SHORT TASK: Scan the data for "part" and copy the lines it appears in.

INFORMATION SHOWN:
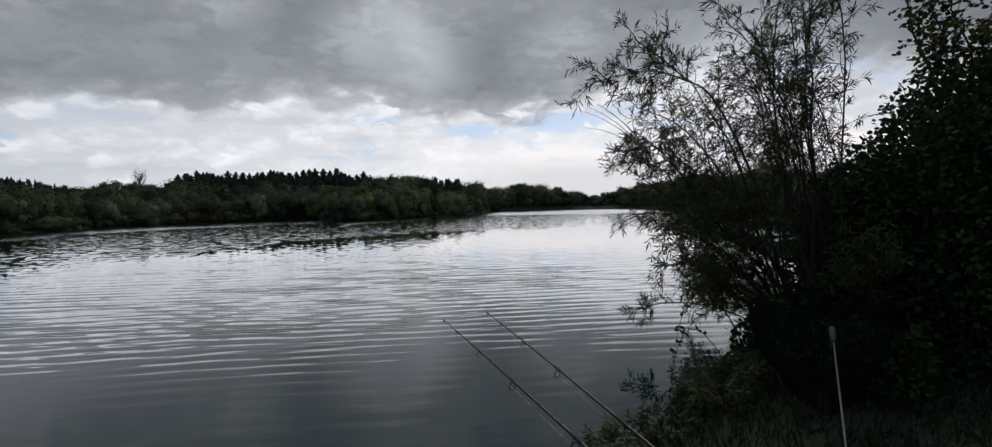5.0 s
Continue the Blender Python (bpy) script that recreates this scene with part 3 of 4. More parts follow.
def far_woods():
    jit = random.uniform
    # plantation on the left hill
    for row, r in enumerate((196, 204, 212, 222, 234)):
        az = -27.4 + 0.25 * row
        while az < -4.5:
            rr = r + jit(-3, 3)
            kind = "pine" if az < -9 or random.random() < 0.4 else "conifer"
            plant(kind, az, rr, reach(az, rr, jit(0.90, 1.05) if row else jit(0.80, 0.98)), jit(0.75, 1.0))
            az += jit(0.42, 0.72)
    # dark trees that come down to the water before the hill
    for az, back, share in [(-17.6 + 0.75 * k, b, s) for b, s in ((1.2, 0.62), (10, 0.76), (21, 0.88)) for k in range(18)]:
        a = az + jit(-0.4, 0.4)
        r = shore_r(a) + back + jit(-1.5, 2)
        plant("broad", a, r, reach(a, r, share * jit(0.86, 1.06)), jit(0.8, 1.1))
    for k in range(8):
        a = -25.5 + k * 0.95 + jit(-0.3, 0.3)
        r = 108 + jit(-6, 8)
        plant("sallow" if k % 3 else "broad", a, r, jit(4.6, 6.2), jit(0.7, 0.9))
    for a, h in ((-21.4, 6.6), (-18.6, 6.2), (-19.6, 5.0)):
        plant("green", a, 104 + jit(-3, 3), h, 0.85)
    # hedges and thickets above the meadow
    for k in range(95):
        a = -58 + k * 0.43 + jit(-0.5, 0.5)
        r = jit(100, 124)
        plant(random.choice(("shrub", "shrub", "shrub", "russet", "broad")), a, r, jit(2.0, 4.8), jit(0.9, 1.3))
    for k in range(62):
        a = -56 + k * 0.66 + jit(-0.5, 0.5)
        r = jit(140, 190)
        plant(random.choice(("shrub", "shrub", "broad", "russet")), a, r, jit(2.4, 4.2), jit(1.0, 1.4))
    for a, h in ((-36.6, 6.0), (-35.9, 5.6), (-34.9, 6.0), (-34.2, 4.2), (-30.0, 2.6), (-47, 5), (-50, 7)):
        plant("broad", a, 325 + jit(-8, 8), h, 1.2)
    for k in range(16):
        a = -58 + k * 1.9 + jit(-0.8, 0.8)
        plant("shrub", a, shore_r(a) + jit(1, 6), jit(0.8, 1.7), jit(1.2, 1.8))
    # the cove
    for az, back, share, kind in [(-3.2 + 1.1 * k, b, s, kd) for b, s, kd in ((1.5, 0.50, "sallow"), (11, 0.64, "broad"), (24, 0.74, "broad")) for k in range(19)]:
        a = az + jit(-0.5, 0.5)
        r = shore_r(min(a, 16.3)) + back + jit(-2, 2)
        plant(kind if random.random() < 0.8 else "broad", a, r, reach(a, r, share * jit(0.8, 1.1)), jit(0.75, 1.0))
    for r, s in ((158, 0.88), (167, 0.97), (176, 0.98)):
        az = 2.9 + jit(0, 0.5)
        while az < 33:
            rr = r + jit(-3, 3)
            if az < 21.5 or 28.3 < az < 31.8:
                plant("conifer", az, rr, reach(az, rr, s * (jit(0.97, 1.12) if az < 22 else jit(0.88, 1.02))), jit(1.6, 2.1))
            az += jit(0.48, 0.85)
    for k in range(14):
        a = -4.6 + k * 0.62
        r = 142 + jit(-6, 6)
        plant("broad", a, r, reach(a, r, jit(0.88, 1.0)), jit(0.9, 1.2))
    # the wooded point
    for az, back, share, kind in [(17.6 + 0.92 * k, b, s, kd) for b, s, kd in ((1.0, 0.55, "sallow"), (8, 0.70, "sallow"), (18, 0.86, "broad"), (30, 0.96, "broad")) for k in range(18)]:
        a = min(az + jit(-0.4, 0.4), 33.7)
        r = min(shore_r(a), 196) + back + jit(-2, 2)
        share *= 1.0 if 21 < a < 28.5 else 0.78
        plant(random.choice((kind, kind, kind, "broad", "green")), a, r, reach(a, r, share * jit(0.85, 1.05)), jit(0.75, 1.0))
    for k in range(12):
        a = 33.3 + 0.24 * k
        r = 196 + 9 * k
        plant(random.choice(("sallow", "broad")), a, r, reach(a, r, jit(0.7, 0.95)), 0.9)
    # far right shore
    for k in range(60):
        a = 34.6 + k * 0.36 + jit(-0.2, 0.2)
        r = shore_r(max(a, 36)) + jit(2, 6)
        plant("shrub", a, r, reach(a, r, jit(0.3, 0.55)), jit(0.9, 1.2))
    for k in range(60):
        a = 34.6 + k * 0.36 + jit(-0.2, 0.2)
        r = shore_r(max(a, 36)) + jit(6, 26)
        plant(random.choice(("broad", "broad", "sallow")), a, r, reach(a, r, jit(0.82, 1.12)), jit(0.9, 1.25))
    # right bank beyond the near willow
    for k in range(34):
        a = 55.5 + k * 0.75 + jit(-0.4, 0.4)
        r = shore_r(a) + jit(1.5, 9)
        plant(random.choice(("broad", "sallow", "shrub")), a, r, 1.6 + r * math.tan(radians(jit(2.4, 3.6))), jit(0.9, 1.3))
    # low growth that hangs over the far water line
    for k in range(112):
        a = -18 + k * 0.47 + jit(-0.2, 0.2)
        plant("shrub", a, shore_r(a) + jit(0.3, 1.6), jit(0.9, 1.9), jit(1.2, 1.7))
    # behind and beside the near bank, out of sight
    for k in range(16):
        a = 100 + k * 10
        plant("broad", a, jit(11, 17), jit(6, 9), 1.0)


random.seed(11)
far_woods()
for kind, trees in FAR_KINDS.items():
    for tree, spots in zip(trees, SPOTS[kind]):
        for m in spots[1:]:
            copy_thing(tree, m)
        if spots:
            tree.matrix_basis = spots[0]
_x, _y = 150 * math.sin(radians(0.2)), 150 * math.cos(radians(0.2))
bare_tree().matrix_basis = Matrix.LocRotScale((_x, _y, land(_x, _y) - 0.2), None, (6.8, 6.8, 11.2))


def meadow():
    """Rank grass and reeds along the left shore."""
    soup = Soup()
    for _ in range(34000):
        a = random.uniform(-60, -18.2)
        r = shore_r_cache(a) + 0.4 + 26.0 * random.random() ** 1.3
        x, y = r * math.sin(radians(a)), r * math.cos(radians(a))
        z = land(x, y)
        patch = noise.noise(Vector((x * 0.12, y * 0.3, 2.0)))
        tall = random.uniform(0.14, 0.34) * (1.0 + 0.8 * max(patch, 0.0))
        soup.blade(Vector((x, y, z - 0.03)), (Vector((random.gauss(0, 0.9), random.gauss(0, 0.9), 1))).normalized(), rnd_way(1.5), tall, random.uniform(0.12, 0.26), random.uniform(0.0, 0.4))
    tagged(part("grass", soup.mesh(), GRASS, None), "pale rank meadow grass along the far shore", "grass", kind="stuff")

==

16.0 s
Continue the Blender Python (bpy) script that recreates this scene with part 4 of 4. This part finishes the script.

==

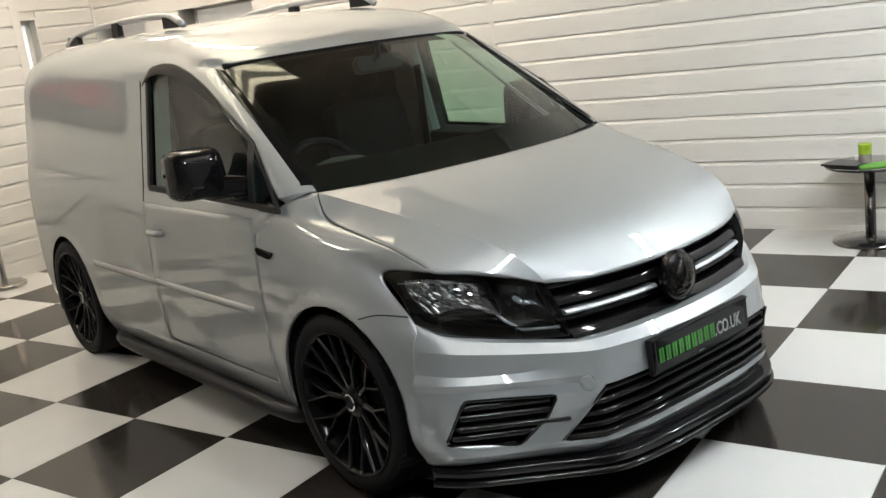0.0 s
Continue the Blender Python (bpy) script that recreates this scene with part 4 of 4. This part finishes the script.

RESPONSE:
Continue the Blender Python (bpy) script that recreates this scene with part 3 of 4. More parts follow.
    tagged(part("grass", soup.mesh(), GRASS, None), "pale rank meadow grass along the far shore", "grass", kind="stuff")
Continue the Blender Python (bpy) script that recreates this scene with part 4 of 4. This part finishes the script.
Continue the Blender Python (bpy) script that recreates this scene with part 4 of 4. This part finishes the script.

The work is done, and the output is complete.